_REQUIRED TASK_. Up to and including the line with "what is given", reproduce the listing below exactly, beginning at its first line.

Rows from a dataset of clips and code:

☆ ☆ ☆ ☆ ☆ ☆ ☆

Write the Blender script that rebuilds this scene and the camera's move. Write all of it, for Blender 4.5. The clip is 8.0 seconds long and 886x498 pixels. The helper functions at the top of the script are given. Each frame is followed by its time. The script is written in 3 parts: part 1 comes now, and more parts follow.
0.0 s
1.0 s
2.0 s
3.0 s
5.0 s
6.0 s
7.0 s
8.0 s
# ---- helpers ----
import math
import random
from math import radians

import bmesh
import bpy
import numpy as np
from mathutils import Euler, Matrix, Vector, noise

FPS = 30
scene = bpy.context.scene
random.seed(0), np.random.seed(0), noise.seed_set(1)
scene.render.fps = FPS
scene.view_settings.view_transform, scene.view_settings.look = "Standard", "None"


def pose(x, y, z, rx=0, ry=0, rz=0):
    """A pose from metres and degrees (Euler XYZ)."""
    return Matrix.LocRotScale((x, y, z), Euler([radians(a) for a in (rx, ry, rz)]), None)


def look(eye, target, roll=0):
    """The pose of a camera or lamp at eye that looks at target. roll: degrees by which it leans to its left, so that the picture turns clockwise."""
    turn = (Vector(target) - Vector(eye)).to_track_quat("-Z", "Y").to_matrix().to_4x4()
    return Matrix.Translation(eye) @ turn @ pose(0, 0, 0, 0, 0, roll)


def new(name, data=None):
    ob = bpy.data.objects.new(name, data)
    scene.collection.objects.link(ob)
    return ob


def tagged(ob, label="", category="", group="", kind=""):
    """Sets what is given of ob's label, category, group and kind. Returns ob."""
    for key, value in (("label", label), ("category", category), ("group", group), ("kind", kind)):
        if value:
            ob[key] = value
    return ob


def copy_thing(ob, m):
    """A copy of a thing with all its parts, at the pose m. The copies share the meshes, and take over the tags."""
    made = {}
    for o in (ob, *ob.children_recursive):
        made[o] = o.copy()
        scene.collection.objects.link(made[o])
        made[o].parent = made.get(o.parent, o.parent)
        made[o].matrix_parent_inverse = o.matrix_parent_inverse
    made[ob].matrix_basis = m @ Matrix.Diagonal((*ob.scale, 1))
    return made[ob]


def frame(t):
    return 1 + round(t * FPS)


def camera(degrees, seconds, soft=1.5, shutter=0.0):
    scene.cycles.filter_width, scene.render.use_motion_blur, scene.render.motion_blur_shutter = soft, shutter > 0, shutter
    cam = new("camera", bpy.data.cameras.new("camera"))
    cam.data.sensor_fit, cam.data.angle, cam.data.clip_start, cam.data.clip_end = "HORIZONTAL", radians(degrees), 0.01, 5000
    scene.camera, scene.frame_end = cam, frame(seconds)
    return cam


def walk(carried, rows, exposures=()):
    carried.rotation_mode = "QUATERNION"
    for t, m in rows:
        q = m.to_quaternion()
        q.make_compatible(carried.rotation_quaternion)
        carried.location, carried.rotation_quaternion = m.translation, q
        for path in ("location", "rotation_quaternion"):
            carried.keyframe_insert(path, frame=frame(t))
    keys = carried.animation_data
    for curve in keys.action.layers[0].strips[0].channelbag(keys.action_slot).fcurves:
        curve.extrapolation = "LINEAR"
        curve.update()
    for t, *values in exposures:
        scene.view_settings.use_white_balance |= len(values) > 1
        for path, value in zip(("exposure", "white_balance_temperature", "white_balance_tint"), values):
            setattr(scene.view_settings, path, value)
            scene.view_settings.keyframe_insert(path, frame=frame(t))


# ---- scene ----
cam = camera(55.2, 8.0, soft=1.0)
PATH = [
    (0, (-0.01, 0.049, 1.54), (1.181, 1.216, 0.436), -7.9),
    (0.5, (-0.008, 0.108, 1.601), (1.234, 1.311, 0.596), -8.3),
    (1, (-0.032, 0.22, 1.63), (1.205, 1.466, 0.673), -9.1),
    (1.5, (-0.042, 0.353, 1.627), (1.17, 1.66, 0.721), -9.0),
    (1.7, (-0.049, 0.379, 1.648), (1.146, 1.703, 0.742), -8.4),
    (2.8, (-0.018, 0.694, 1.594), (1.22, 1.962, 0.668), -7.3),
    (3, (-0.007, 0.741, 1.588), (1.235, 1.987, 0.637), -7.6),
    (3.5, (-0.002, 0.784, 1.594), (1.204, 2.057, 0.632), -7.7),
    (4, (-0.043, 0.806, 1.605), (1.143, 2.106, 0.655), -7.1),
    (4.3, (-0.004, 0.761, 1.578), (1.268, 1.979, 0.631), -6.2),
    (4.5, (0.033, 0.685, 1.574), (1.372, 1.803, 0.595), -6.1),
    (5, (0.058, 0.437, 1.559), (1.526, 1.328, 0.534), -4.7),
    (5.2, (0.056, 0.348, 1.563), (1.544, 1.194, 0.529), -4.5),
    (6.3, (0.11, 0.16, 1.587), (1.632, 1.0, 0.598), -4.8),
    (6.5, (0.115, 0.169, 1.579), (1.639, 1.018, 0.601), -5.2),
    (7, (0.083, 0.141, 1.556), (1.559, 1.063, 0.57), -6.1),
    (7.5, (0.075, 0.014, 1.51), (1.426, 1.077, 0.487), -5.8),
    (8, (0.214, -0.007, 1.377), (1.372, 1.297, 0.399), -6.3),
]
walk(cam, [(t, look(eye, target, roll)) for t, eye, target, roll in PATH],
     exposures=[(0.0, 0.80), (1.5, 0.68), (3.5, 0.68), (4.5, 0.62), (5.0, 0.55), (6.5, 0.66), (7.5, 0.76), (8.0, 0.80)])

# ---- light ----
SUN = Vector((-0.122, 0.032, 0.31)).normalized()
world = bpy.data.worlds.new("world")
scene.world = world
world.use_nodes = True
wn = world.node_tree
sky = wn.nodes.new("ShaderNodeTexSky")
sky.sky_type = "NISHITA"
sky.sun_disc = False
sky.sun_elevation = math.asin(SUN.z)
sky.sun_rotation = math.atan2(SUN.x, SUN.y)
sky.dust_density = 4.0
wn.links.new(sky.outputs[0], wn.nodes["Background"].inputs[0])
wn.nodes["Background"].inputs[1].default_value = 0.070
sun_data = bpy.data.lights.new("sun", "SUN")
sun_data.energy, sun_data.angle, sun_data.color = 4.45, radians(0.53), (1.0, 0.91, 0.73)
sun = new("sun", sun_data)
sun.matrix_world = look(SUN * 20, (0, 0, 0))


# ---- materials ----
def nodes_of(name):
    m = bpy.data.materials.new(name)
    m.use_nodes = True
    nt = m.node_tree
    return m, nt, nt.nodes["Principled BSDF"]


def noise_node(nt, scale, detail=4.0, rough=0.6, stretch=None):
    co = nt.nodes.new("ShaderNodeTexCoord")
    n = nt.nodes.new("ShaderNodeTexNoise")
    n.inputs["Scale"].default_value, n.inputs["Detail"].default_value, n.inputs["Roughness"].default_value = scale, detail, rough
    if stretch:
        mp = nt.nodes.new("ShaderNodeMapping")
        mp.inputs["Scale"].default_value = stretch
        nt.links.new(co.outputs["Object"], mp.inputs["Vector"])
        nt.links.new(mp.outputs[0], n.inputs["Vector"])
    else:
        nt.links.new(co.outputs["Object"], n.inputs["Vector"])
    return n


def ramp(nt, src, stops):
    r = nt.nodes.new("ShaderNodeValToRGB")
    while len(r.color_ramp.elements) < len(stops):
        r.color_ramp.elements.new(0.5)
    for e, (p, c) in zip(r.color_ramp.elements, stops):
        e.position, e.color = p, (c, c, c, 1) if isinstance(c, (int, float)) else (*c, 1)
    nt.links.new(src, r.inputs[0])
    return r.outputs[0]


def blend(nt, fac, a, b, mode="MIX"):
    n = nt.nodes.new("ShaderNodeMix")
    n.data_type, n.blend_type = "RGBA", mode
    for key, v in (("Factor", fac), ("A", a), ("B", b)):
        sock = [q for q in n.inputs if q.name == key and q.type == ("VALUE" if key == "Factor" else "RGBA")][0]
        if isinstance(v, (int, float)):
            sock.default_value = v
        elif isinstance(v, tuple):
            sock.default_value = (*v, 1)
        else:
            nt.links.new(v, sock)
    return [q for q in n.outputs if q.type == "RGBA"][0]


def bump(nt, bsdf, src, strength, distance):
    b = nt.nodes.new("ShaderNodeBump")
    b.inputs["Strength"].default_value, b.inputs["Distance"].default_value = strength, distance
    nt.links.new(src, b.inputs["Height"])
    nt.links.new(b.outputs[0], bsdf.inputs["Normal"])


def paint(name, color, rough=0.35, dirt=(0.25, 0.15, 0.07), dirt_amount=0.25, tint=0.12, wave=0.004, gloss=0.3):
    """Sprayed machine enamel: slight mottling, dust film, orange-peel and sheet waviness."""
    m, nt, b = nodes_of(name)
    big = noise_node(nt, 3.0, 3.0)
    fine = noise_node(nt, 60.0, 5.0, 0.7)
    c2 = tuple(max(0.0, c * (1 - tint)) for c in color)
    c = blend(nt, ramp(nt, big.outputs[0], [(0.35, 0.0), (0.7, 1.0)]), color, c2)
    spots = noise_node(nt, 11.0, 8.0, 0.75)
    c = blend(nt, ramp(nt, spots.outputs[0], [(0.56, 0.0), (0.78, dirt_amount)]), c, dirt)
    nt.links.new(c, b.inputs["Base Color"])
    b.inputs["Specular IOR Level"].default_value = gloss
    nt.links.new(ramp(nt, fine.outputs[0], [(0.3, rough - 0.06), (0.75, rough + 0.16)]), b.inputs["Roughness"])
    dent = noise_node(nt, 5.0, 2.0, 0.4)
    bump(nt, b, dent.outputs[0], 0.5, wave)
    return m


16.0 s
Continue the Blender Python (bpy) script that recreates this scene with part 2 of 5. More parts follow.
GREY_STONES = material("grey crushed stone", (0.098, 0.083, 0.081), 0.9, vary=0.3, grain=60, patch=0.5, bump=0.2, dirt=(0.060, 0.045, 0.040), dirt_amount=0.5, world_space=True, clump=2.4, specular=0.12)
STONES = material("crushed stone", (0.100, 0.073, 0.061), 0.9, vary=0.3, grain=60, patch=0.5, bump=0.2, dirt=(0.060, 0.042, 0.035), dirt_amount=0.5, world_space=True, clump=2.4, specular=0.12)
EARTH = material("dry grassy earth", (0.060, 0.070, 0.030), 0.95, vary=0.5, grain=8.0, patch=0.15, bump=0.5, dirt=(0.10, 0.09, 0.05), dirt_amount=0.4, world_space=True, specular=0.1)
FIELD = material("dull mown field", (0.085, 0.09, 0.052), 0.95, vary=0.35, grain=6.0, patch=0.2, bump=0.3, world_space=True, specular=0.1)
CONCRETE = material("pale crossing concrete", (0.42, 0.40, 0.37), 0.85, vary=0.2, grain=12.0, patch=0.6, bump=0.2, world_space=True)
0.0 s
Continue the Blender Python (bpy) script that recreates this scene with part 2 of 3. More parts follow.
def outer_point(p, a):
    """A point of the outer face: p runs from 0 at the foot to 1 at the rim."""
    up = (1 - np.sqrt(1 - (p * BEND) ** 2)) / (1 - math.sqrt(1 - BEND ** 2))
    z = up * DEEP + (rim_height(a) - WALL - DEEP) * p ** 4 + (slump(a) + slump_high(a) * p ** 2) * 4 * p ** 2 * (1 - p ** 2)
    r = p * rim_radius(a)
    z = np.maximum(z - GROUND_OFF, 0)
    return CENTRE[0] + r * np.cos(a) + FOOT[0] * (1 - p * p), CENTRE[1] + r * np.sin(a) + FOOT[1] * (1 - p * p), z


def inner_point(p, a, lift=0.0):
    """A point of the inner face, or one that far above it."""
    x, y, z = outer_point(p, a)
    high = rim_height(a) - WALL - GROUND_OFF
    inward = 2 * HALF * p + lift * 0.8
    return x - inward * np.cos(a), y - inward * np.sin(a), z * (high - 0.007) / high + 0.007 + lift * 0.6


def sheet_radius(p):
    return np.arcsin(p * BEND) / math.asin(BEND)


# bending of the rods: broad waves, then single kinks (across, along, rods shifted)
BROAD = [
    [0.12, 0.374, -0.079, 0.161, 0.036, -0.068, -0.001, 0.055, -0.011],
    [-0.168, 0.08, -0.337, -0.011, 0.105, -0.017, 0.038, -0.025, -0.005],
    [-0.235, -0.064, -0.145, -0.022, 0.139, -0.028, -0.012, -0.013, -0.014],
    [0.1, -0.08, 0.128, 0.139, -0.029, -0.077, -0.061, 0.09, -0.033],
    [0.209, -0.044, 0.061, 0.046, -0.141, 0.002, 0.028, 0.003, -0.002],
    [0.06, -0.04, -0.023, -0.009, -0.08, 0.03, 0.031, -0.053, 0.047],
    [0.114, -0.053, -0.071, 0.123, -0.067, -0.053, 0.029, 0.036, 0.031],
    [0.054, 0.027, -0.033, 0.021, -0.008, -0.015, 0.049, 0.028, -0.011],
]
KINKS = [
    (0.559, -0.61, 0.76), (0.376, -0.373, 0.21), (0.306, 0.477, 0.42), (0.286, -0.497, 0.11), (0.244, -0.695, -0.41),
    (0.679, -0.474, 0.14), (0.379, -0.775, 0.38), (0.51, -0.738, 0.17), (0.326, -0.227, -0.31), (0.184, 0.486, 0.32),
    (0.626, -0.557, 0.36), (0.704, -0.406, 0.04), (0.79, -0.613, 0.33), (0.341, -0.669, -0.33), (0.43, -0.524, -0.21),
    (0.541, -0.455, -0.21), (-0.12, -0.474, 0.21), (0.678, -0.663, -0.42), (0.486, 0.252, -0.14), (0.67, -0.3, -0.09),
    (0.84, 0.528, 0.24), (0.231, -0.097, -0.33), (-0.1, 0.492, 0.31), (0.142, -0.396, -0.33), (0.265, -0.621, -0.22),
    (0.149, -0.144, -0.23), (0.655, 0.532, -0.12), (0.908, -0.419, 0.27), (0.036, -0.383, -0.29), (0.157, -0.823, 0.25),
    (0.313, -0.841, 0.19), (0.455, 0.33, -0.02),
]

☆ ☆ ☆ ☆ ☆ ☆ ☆

_CORRECT RESPONSE_.
Write the Blender script that rebuilds this scene and the camera's move. Write all of it, for Blender 4.5. The clip is 8.0 seconds long and 886x498 pixels. The helper functions at the top of the script are given. Each frame is followed by its time. The script is written in 3 parts: part 1 comes now, and more parts follow.
0.0 s
1.0 s
2.0 s
3.0 s
5.0 s
6.0 s
7.0 s
8.0 s
# ---- helpers ----
import math
import random
from math import radians

import bmesh
import bpy
import numpy as np
from mathutils import Euler, Matrix, Vector, noise

FPS = 30
scene = bpy.context.scene
random.seed(0), np.random.seed(0), noise.seed_set(1)
scene.render.fps = FPS
scene.view_settings.view_transform, scene.view_settings.look = "Standard", "None"


def pose(x, y, z, rx=0, ry=0, rz=0):
    """A pose from metres and degrees (Euler XYZ)."""
    return Matrix.LocRotScale((x, y, z), Euler([radians(a) for a in (rx, ry, rz)]), None)


def look(eye, target, roll=0):
    """The pose of a camera or lamp at eye that looks at target. roll: degrees by which it leans to its left, so that the picture turns clockwise."""
    turn = (Vector(target) - Vector(eye)).to_track_quat("-Z", "Y").to_matrix().to_4x4()
    return Matrix.Translation(eye) @ turn @ pose(0, 0, 0, 0, 0, roll)


def new(name, data=None):
    ob = bpy.data.objects.new(name, data)
    scene.collection.objects.link(ob)
    return ob


def tagged(ob, label="", category="", group="", kind=""):
    """Sets what is given of ob's label, category, group and kind. Returns ob."""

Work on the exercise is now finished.